Alfonso Gutiérrez Hermosillo, poeta, en el prólogo a la primera recopilación de sus poemas. Él era un viejecito delgado y rojo, bajo de cuerpo, extremadamente limpio; usaba una hopalanda de pintor. Poseía un ademán peculiar, exaltado y brioso, que iba surgiendo, como acentuando idealmente cada una de sus palabras [...] Todo él denunciaba la grande ternura de su espíritu, su deseo de amistad, y en una conversación fina, irónica, amarga, bondadosa, hizo pasar ante nuestros ojos, casi sin quererlo, el espectáculo de una vida macerada en la oscuridad, de su voluntad rota y estrujada que se izaba todavía como una bandera [...] Y pareció de pronto que iba a despojar su espíritu de todo lo visible y que, vuelto ciclón, éramos allí para ser arrastrados. Pero detuvo con suavidad el vértigo.

Josefina Cortés, su compañera y madre de su hijo, Jaime. Nos fuimos en 1923 a Los Ángeles. Se fue primero el padre porque no teníamos centavos. El padre, muy enfermo. Fíjese, aquí vendía yo, tenía cositas: dulcecitos, y eso para poderlo sostener, porque ganaba $1.25 el padre. Eso le daban por misa. Y de esa manera vivimos bien pobres [...] (Cuando vivimos en Fillmore) ¿sabe lo que hice? Vendí tamales [...] (Poco después) Pos vendíamos chocolate. ¿Sabe para qué? Para imprimir los libros. No teníamos, porque mandó imprimir tres tomos: El libro de Dios, El paso del dolor y Del cuartel y del claustro. [...] En Centroamérica (donde también vivimos exiliados) vendíamos pan. Mi papá hizo un hornito. Porque no había ni una panadería ahí.

¿De qué murió? Pos fíjese nomás. Le pegó un dolor muy fuerte pero... nos quería tanto que no le gustaba ni decir que estaba tan enfermo para que no sufriéramos [...] Porque empezó a estar enfermo un domingo en la tarde. Y me preguntó un día antes: “¿Qué día es ahora?” Y le dije: “18”. Dijo: “Ojalá y me muera el día 19, el día del señor San José.” “Ay, padre, ¿por qué dice eso?” “Sí, ya sería una tristeza que me aliviara. Mejor, ya estoy preparado para la muerte.”

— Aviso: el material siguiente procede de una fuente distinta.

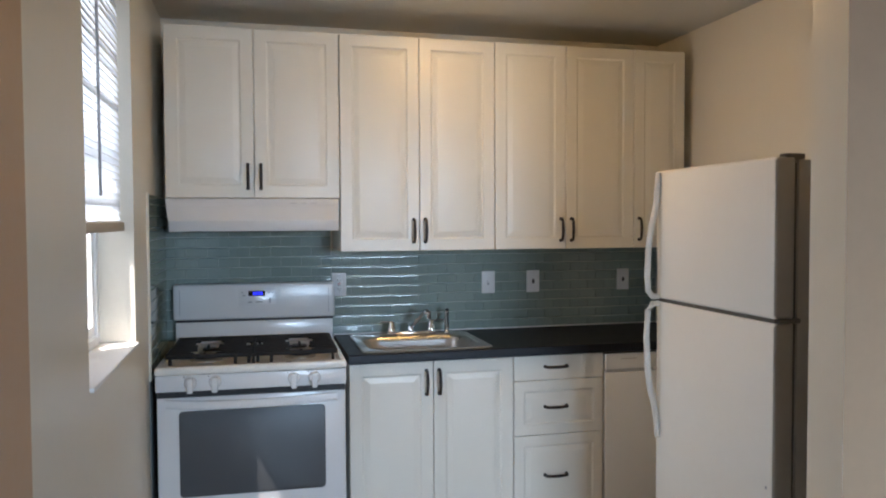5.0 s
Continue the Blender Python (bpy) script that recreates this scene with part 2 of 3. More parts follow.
def tube(bm, pts, radii, n=10, flat=1.0):
    """A round bar through points, with a radius for each point."""
    pts = [Vector(p) for p in pts]
    rings = []
    up = Vector((0.31, 0.17, 0.93))
    for i, p in enumerate(pts):
        d = (pts[min(i + 1, len(pts) - 1)] - pts[max(i - 1, 0)]).normalized()
        a = d.cross(up).normalized()
        c = d.cross(a).normalized()
        r = radii[i] if isinstance(radii, (list, tuple)) else radii
        rings.append([bm.verts.new(p + r * (math.cos(2 * math.pi * k / n) * a + flat * math.sin(2 * math.pi * k / n) * c)) for k in range(n)])
    for ra, rb in zip(rings, rings[1:]):
        for k in range(n):
            bm.faces.new((ra[k], ra[(k + 1) % n], rb[(k + 1) % n], rb[k]))
    bm.faces.new(rings[0][::-1])
    bm.faces.new(rings[-1])
    return bm


def lathe(bm, profile, m=Matrix(), n=32):
    """Turns a profile of (radius, height) about z."""
    rings = []
    for r, z in profile:
        rings.append([bm.verts.new(m @ Vector((r * math.cos(2 * math.pi * k / n), r * math.sin(2 * math.pi * k / n), z))) for k in range(n)])
    for ra, rb in zip(rings, rings[1:]):
        for k in range(n):
            bm.faces.new((ra[k], ra[(k + 1) % n], rb[(k + 1) % n], rb[k]))
    bm.faces.new(rings[0][::-1])
    bm.faces.new(rings[-1])
    return bm


def smooth_mesh(me, angle=35):
    for p in me.polygons:
        p.use_smooth = True
    me.set_sharp_from_angle(angle=radians(angle))


def mesh_of(name, bm, mat, angle=35):
    bmesh.ops.recalc_face_normals(bm, faces=bm.faces[:])
    me = bpy.data.meshes.new(name)
    bm.to_mesh(me)
    bm.free()
    for m in mat if isinstance(mat, (list, tuple)) else [mat]:
        me.materials.append(m)
    smooth_mesh(me, angle)
    return me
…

Jaime Cortés, el hijo de Placencia, convivió con su padre los primeros diez años de vida. Cuando tenía tres lo acompañó, con su madre, al destierro, y significó un nuevo motivo de vida para el escritor. Poco antes de su muerte, él me llamó a la sala y me ordenó que cerrara la puerta. “Quiero hablar contigo. Recuerda cuánto te quiero para que puedas perdonarme todo lo que vas a sufrir por mi culpa.” “¿De qué está hablando, padrino?” “No te lo puedo decir, pero recuerda siempre esto que te estoy diciendo.” Y a duras penas contenía el llanto. “Recuérdalo por favor.” Y no lo comprendí sino muchos años después.

Hoy lamento mi ignorancia de entonces y recuerdo su angustia y su incapacidad para revelarme las cosas cuando me pedía perdón. Hoy lo sé todo, lo único que siento por él es cariño.